● **Task to complete**: Reproduce nothing but the lines from the start of the material through the line that includes "self.limb(arc[k], arc[k +", both ends included, and omit every picture.

● **Given material**:
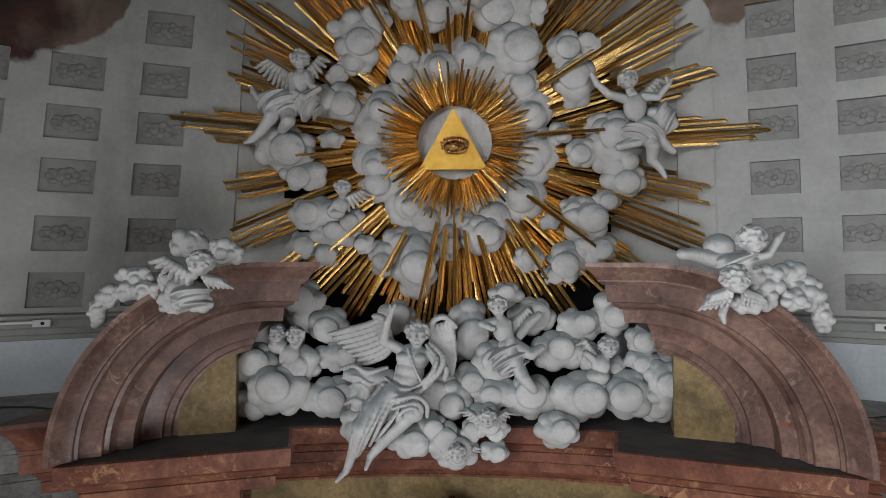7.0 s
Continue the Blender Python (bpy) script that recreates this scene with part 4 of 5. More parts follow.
class Sculpture:
    """Balls and limbs that melt into one another; finish() makes the mesh."""

    def __init__(self):
        self.solids = []
        self.rnd = random.Random(7)

    def ball(self, x, y, z, rx, ry, rz):
        self.solids.append((np.array([x, y, z]), np.array([rx, ry, rz])))

    def limb(self, a, b, ra, rb):
        self.solids.append((np.array(a), np.array(b), ra, rb))

    def billow(self, x, y, z, rx, ry, rz):
        """A cloud lump with scalloped lobes and a curl on its front."""
        self.ball(x, y, z, rx * 0.86, ry, rz * 0.86)
        m = min(rx, rz)
        start = self.rnd.uniform(0, 6)
        for i in range(6):
            a = start + math.pi * (i + self.rnd.uniform(-0.25, 0.25)) / 3
            r = m * self.rnd.uniform(0.36, 0.52)
            self.ball(x + (rx - r) * math.cos(a), y - ry * self.rnd.uniform(0.0, 0.5), z + (rz - r) * math.sin(a), r, min(r, ry), r)
        self.curl(x + rx * self.rnd.uniform(-0.2, 0.2), y - ry * 0.85, z + rz * self.rnd.uniform(-0.2, 0.2), m * 0.45)

    def curl(self, x, y, z, r):
        """A round boss with a crescent rim about it."""
        self.ball(x, y, z, r, r * 0.5, r * 0.9)
        a0 = self.rnd.uniform(0, 6.28)
        arc = [(x + r * 1.42 * math.cos(a0 + 0.62 * q), y + r * 0.10, z + r * 1.32 * math.sin(a0 + 0.62 * q)) for q in range(7)]
        wide = (0.12, 0.24, 0.32, 0.34, 0.32, 0.24, 0.12)
        for k in range(6):
            self.limb(arc[k], arc[k + 1], r * wide[k], r * wide[k + 1])

    def head(self, x, y, z, r, curls=9):
        """A child's head with cheeks, brow, nose and chin under a cap of small curls."""
        r = r * 1.14
        self.ball(x, y, z + r * 0.06, r * 0.80, r * 0.90, r * 0.92)
        self.ball(x, y - r * 0.36, z - r * 0.42, r * 0.58, r * 0.52, r * 0.52)
        self.limb((x, y - r * 0.84, z + r * 0.12), (x, y - r * 1.02, z - r * 0.2), r * 0.09, r * 0.14)
        self.limb((x - r * 0.14, y - r * 0.86, z - r * 0.50), (x + r * 0.14, y - r * 0.86, z - r * 0.50), r * 0.08, r * 0.08)
        self.ball(x, y - r * 0.74, z - r * 0.78, r * 0.2, r * 0.18, r * 0.15)
        for s in (-1, 1):
            self.ball(x + s * r * 0.38, y - r * 0.62, z - r * 0.32, r * 0.28, r * 0.24, r * 0.27)
            self.limb((x + s * r * 0.14, y - r * 0.84, z + r * 0.16), (x + s * r * 0.52, y - r * 0.68, z + r * 0.16), r * 0.08, r * 0.07)
        for i in range(curls * 11):
            # a cap of hair over the crown and nape, clear of the face
            u, a = self.rnd.uniform(-0.5, 1), self.rnd.uniform(0, 2 * math.pi)
            q = math.sqrt(1 - u * u)
            dx, dy = q * math.cos(a), q * math.sin(a)
            if dy < -0.25 and u < 0.45 and abs(dx) < 0.8:
                continue
            b = r * self.rnd.uniform(0.11, 0.19)
            self.ball(x + r * 0.84 * dx, y + r * 0.92 * dy, z + r * 0.08 + r * 0.95 * u, b * self.rnd.uniform(0.8, 1.5), b, b * self.rnd.uniform(0.8, 1.3))

    def wing(self, root, tip, n, drop):
        """Overlapping long feathers that hang from the wing's leading edge."""
        a, b = np.array(root), np.array(tip)
        L = np.linalg.norm(b - a)
        n = max(n + 2, int(n * 1.5))
        w = L / n * 1.15
        self.limb(a, b, 0.03 + L * 0.05, 0.022 + L * 0.03)
        for row, q in enumerate((1.0, 0.72, 0.42)):
            for i in range(n):
                t = (i + 0.5) / n
                p = a + (b - a) * t + np.array([0, -0.016 * row, 0])
                e = p + (b - a) * ((0.05 + 0.55 * t) * q) + np.array([0, 0.015 - 0.016 * row, -drop * q * (0.95 - 0.35 * t)])
                self.limb(p, e, w * 0.62, w * 0.40)

    def folds(self, x, y, z, w, h, n, slant):
        """A swag of cloth with n ridges running along the slant."""
        c, r = np.array([x, y + 0.05, z]), np.array([w * 0.52, 0.15, h * 0.58])
        self.solids.append((c, r, slant + self.rnd.uniform(-0.15, 0.15), 2 * math.pi * n / max(w, h), 0.043))

    def fold(self, pts, r):
        """A rounded ridge of cloth or a feather along a bent line, thinning to its ends."""
        p = [np.array(q) for q in pts]
        fine = []
        for i in range(len(p) - 1):
            a, b, c, d = p[max(i - 1, 0)], p[i], p[i + 1], p[min(i + 2, len(p) - 1)]
            for q in range(4):
                t = q / 4
                fine.append(0.5 * (2 * b + (c - a) * t + (2 * a - 5 * b + 4 * c - d) * t * t + (3 * b - a - 3 * c + d) * t ** 3))
        fine.append(p[-1])
        n = len(fine) - 1
        for i in range(n):
            self.limb(fine[i], fine[i + 1], r * (0.75 + 0.25 * math.sin(math.pi * i / n)), r * (0.75 + 0.25 * math.sin(math.pi * (i + 1) / n)))

    def mesh(self, name, h, k):
        pts = []
        for s in self.solids:
            if len(s) != 4:
                pts += [s[0] - s[1], s[0] + s[1]]
            else:
                r = max(s[2], s[3])
                pts += [s[0] - r, s[0] + r, s[1] - r, s[1] + r]
        lo, hi = np.min(pts, 0) - 3 * h - k, np.max(pts, 0) + 3 * h + k
        n = np.ceil((hi - lo) / h).astype(int) + 1
        field = np.full(n, 1.0)
        for s in self.solids:
            m = k + 2 * h
            if len(s) != 4:
                a, b = s[0] - s[1] - m, s[0] + s[1] + m
            else:
                r = max(s[2], s[3]) + m
                a, b = np.minimum(s[0], s[1]) - r, np.maximum(s[0], s[1]) + r
            i0 = np.maximum(((a - lo) / h).astype(int), 0)
            i1 = np.minimum(((b - lo) / h).astype(int) + 2, n)
            ax = [lo[d] + h * np.arange(i0[d], i1[d]) for d in range(3)]
            X, Y, Z = ax[0][:, None, None], ax[1][None, :, None], ax[2][None, None, :]
            if len(s) != 4:
                c, r = s[:2]
                q0 = np.sqrt(((X - c[0]) / r[0]) ** 2 + ((Y - c[1]) / r[1]) ** 2 + ((Z - c[2]) / r[2]) ** 2)
                q1 = np.sqrt(((X - c[0]) / r[0] ** 2) ** 2 + ((Y - c[1]) / r[1] ** 2) ** 2 + ((Z - c[2]) / r[2] ** 2) ** 2)
                dist = q0 * (q0 - 1) / np.maximum(q1, 1e-6)
                if len(s) == 5:
                    # folds: a rippling field across the slant, bent so that they fan and hang
                    _, _, slant, freq, amp = s
                    across = -(X - c[0]) * math.sin(slant) + (Z - c[2]) * math.cos(slant)
                    lengthwise = (X - c[0]) * math.cos(slant) + (Z - c[2]) * math.sin(slant)
                    a = 0.5 * freq * (across + 1.0 * lengthwise ** 2) + 3 * (Y - c[1]) + 5 * slant
                    wave = 0.62 * np.sin(a + 1.7 * np.sin(6 * lengthwise + slant)) + 0.38 * np.sin(1.9 * a + 2.4 * np.sin(4.5 * lengthwise + 1) + 2)
                    dist = dist + amp * wave
            else:
                p, q, ra, rb = s
                v = q - p
                L2 = max(v @ v, 1e-9)
                t = np.clip(((X - p[0]) * v[0] + (Y - p[1]) * v[1] + (Z - p[2]) * v[2]) / L2, 0, 1)
                dist = np.sqrt((X - p[0] - t * v[0]) ** 2 + (Y - p[1] - t * v[1]) ** 2 + (Z - p[2] - t * v[2]) ** 2) - (ra + t * (rb - ra))
            sl = tuple(slice(i0[d], i1[d]) for d in range(3))
            old = field[sl]
            mix = np.maximum(k - np.abs(old - dist), 0) / k
            field[sl] = np.minimum(old, dist) - mix * mix * k * 0.25
        v, f = skin(field, lo, h)
        me = bpy.data.meshes.new(name)
        me.from_pydata(v.tolist(), [], f.tolist())
        me.shade_smooth()
        return me

    def finish(self, name, label, category, group, h, k, material=None):
        ob = part(name, self.mesh(name, h, k), material or STUCCO)
        return tagged(ob, label, category, group)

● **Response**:
7.0 s
Continue the Blender Python (bpy) script that recreates this scene with part 4 of 5. More parts follow.
class Sculpture:
    """Balls and limbs that melt into one another; finish() makes the mesh."""

    def __init__(self):
        self.solids = []
        self.rnd = random.Random(7)

    def ball(self, x, y, z, rx, ry, rz):
        self.solids.append((np.array([x, y, z]), np.array([rx, ry, rz])))

    def limb(self, a, b, ra, rb):
        self.solids.append((np.array(a), np.array(b), ra, rb))

    def billow(self, x, y, z, rx, ry, rz):
        """A cloud lump with scalloped lobes and a curl on its front."""
        self.ball(x, y, z, rx * 0.86, ry, rz * 0.86)
        m = min(rx, rz)
        start = self.rnd.uniform(0, 6)
        for i in range(6):
            a = start + math.pi * (i + self.rnd.uniform(-0.25, 0.25)) / 3
            r = m * self.rnd.uniform(0.36, 0.52)
            self.ball(x + (rx - r) * math.cos(a), y - ry * self.rnd.uniform(0.0, 0.5), z + (rz - r) * math.sin(a), r, min(r, ry), r)
        self.curl(x + rx * self.rnd.uniform(-0.2, 0.2), y - ry * 0.85, z + rz * self.rnd.uniform(-0.2, 0.2), m * 0.45)

    def curl(self, x, y, z, r):
        """A round boss with a crescent rim about it."""
        self.ball(x, y, z, r, r * 0.5, r * 0.9)
        a0 = self.rnd.uniform(0, 6.28)
        arc = [(x + r * 1.42 * math.cos(a0 + 0.62 * q), y + r * 0.10, z + r * 1.32 * math.sin(a0 + 0.62 * q)) for q in range(7)]
        wide = (0.12, 0.24, 0.32, 0.34, 0.32, 0.24, 0.12)
        for k in range(6):
            self.limb(arc[k], arc[k + 1], r * wide[k], r * wide[k + 1])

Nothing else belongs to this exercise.